Sacramento is “The City of Trees.” Come spring, it is also the capital of pollen and Sudafed. With the opening of trout season, many fly fishers flee this city of runny noses, itchy eyes, lobbyists, and honking vehicles. Pedal to the metal, they ascend high into the Sierra in search of trout, peace, and solitude. But come May and June in the Sacramento Valley, a snowlike fall from the cottonwoods wafts to the valley floor and rivers. That brings to mind the adage, “When the seed of the cottonwood falls, the shad are in.” And so it is that some fly fishers return to the hazy valley. With a pocket full of Kleenex, they forgo solitude and line up waist deep, shoulder to shoulder, friend to stranger, to cast their sink-tip lines and favorite flies to the migrating slippery shad. The Sacramento Valley hosts some of the best shad fishing in Northern California. This member of the herring family, transplanted from the East Coast in the late 1800s, has inspired hundreds of fly patterns in every color of the rainbow. Some come and some go, but in the last four years, one pattern has found a permanent home in many fly boxes. It is called the Bloody Maria. My good friend Jeff Ching is its creator, and the annual shad run is his obsession. I fondly call him “the Shadi Master.”

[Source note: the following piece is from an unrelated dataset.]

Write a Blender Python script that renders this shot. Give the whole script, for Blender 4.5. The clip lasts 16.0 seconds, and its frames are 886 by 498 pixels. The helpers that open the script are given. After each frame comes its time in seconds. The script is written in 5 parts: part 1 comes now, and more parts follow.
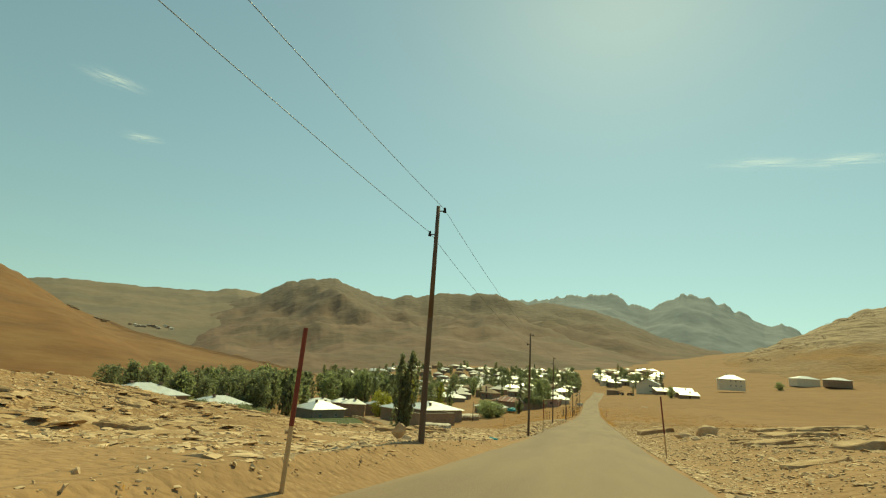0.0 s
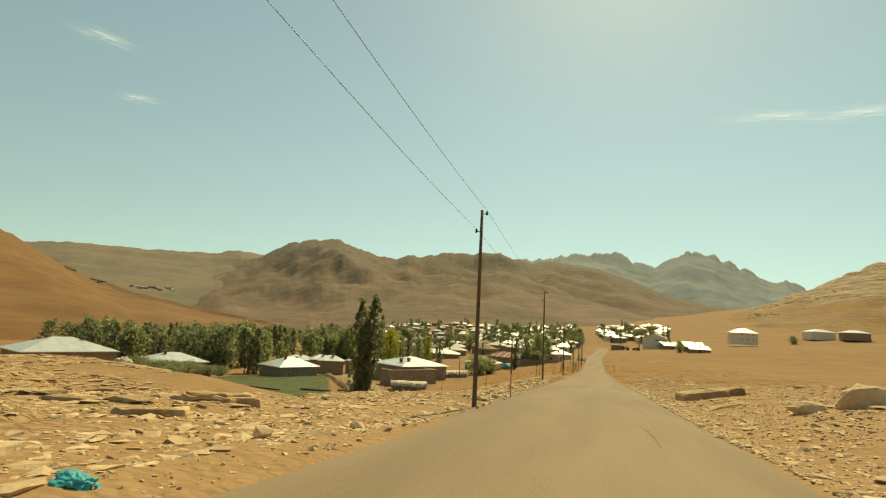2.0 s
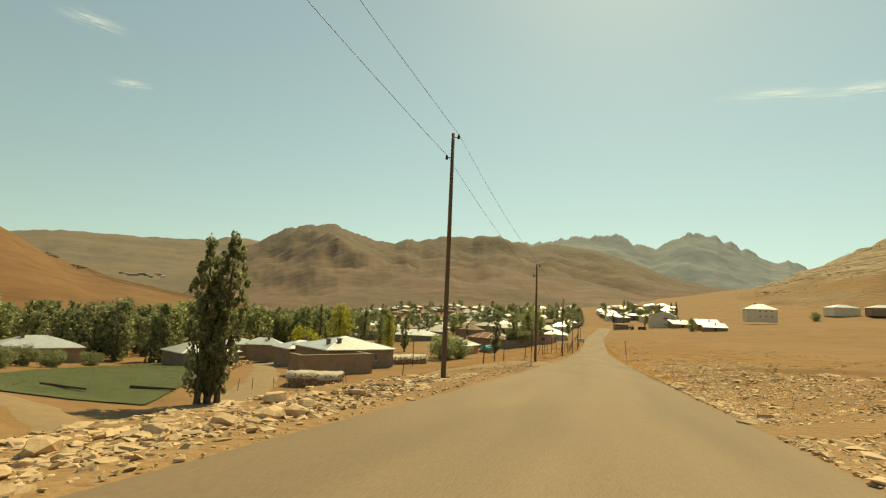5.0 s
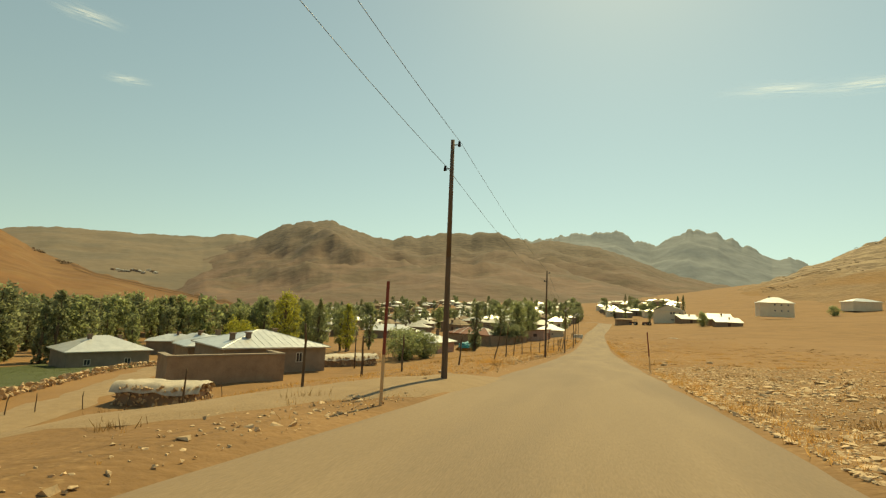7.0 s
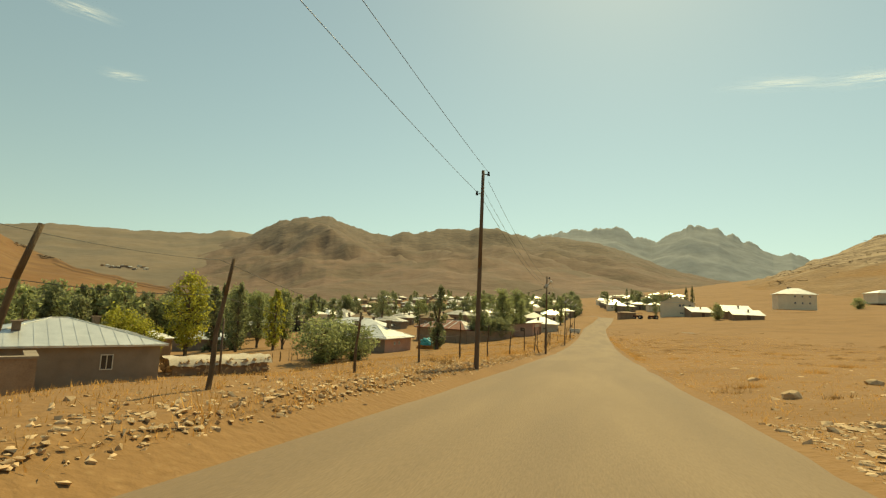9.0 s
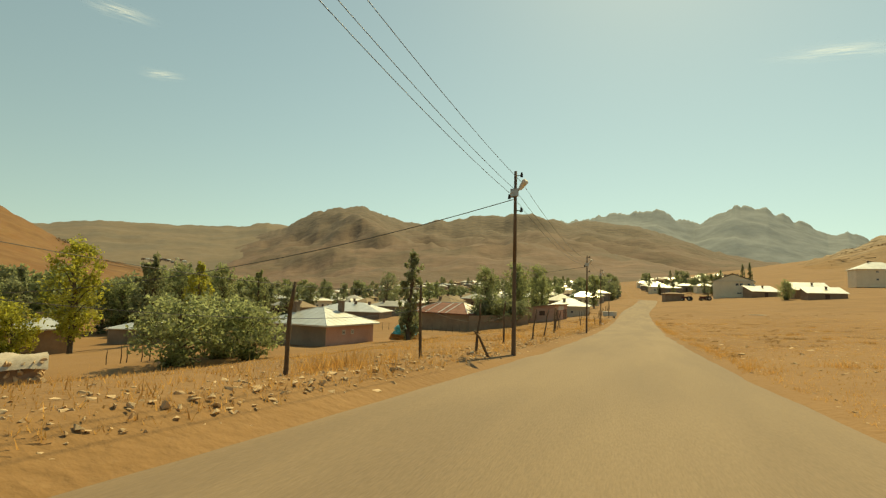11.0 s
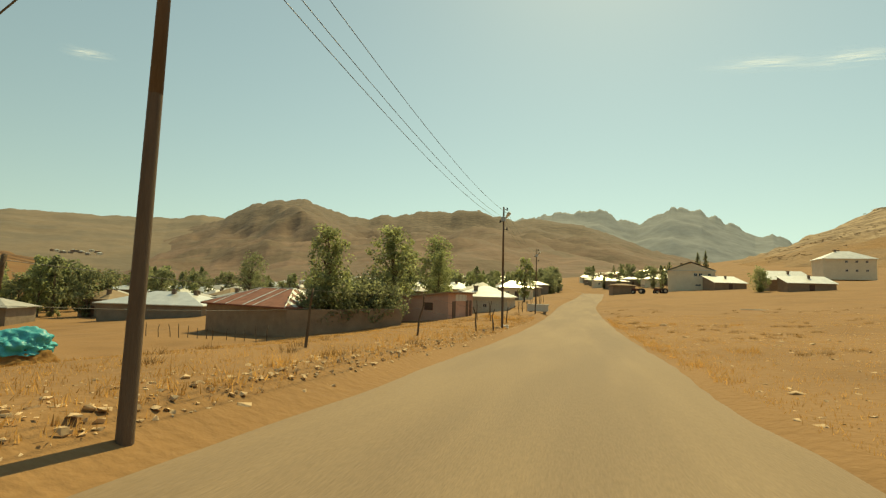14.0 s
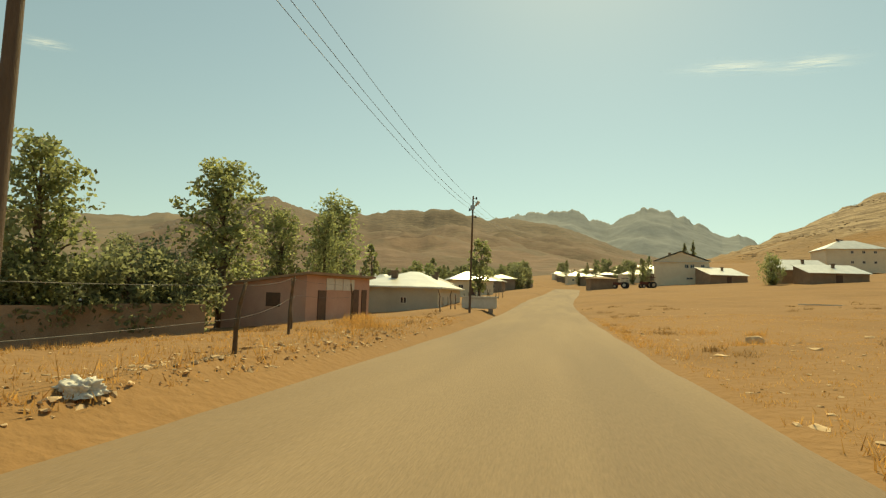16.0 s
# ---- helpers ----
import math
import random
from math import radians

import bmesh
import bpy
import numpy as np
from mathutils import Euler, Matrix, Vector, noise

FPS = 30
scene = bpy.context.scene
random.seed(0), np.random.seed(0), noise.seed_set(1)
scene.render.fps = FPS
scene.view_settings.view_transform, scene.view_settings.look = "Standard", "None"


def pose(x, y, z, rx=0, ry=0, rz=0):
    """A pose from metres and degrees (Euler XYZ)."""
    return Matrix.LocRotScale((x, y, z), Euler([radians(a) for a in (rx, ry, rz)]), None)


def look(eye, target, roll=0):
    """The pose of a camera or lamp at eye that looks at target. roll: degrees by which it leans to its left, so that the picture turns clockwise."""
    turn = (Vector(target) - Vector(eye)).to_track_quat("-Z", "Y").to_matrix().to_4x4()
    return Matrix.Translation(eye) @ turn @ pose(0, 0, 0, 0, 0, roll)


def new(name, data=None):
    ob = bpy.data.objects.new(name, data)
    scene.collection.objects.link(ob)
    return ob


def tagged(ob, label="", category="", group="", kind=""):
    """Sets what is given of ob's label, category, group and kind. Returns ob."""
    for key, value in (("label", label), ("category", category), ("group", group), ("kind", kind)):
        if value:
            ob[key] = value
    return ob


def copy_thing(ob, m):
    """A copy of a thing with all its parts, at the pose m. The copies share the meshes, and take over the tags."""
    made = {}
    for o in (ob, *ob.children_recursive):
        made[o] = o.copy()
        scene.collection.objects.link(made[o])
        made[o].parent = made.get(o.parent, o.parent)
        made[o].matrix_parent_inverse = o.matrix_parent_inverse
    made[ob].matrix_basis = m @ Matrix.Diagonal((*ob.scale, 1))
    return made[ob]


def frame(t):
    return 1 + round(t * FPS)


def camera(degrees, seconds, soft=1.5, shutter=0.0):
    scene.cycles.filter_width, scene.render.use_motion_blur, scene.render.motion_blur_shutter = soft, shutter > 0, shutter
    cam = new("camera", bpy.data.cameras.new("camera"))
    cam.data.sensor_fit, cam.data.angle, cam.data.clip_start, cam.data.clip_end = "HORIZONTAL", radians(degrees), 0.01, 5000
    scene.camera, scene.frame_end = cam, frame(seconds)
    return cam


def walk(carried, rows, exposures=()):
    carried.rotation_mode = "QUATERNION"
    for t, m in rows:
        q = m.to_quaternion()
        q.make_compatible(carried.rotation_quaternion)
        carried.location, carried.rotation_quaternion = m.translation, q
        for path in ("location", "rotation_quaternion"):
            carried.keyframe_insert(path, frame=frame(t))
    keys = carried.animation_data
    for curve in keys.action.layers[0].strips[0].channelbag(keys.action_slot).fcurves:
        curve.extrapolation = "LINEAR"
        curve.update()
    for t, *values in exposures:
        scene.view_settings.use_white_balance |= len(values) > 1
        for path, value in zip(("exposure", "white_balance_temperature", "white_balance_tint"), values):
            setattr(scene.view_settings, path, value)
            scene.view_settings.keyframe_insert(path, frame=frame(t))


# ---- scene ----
cam = camera(82.01, 16.0, soft=1.25)
PATH = [
    (0.0, pose(0.000, 0.000, 1.250, 103.204, -3.764, 15.836)),
    (0.5, pose(0.004, 5.182, 0.808, 101.559, -3.538, 16.097)),
    (1.0, pose(-0.044, 10.275, 0.386, 100.532, -3.552, 16.212)),
    (1.5, pose(-0.143, 15.545, 0.032, 99.687, -3.338, 16.346)),
    (2.0, pose(-0.246, 20.917, -0.309, 98.758, -3.256, 16.397)),
    (2.5, pose(-0.311, 26.342, -0.666, 98.088, -3.101, 16.528)),
    (3.0, pose(-0.285, 31.844, -1.061, 97.946, -2.830, 16.539)),
    (3.5, pose(-0.193, 37.357, -1.478, 97.673, -3.240, 16.553)),
    (4.0, pose(-0.126, 42.882, -1.836, 97.675, -2.929, 16.579)),
    (4.2, pose(-0.102, 45.082, -1.976, 97.560, -2.672, 16.556)),
    (6.3, pose(-0.108, 67.449, -3.188, 96.932, -2.515, 16.540)),
    (6.5, pose(-0.103, 69.839, -3.324, 96.911, -2.565, 16.571)),
    (7.0, pose(-0.087, 75.883, -3.669, 96.806, -2.518, 16.567)),
    (7.5, pose(-0.086, 82.111, -4.012, 96.764, -2.413, 16.560)),
    (8.0, pose(-0.090, 88.481, -4.356, 96.692, -2.362, 16.519)),
    (8.5, pose(-0.074, 94.783, -4.701, 96.610, -2.389, 16.522)),
    (9.0, pose(-0.051, 101.064, -5.048, 96.468, -2.399, 16.582)),
    (9.2, pose(-0.043, 103.566, -5.187, 96.431, -2.315, 16.468)),
    (11.3, pose(-0.030, 128.868, -6.596, 94.701, -2.004, 21.965)),
    (11.5, pose(-0.023, 131.427, -6.705, 94.549, -2.432, 22.831)),
    (12.0, pose(-0.003, 137.868, -6.969, 94.622, -2.185, 24.085)),
    (12.5, pose(0.003, 144.271, -7.215, 94.429, -2.396, 23.612)),
    (13.0, pose(-0.006, 150.650, -7.435, 94.723, -2.014, 20.990)),
    (13.5, pose(-0.005, 157.040, -7.637, 94.940, -1.705, 17.686)),
    (14.0, pose(0.002, 163.393, -7.847, 94.897, -1.743, 14.912)),
    (14.5, pose(0.026, 169.708, -8.083, 94.834, -1.890, 13.090)),
    (15.0, pose(0.070, 176.099, -8.319, 94.863, -1.794, 12.337)),
    (15.5, pose(0.148, 182.688, -8.530, 94.838, -1.841, 12.120)),
    (16.0, pose(0.226, 189.251, -8.714, 94.963, -1.615, 12.026)),
]
walk(cam, PATH, exposures=[(0.0, 0.44, 12300, -26), (0.6, 0.52, 13300, -16), (1.5, 0.57, 14500, -12), (4.0, 0.57, 15200, -9), (9.0, 0.57, 15300, -10), (16.0, 0.60, 15500, -10)])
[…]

Here’s how to construct this simple, but effective fly. Start with a size 10 TMC 2457 hook and crush the barb. Choose a 3.2-millimeter gold bead and slide it up to the hook eye. Insert the hook in the vise and attach red Danville Flymaster Plus thread behind the bead. For the tail, choose 24 strands of pearl UV Krystal Flash and a small hank of pearl UV Ice Dubbing. Tie the two behind the bead, wrap neatly and smoothly back to the hook point, and leave 3/8 to 1/2 inch of Ice Dub and Krystal Flash extending beyond the hook bend. Advance the thread to the bead and tie in one strand of small pearl Flashabou on the right and left sides of the shank. Wrap tightly to the tail, then trim the Flashabou strands so they extend the length of the tail. Wrap the thread back to the bead and attach a strand of chartreuse “Brassie” size Wapsi UTC Ultra Wire on the underside of hook. Wrap the thread back to the tail, covering the wire, then forward again to just behind the bead. Now wrap the wire forward to the bead and snip off the excess. Finally, tie in some white Antron yarn about an eighth of an inch down from the bead and make a turn or two, creating the white collar. Tie off and, voilà, that’s it!
Try this fly on your favorite shad run. I think you will be pleased.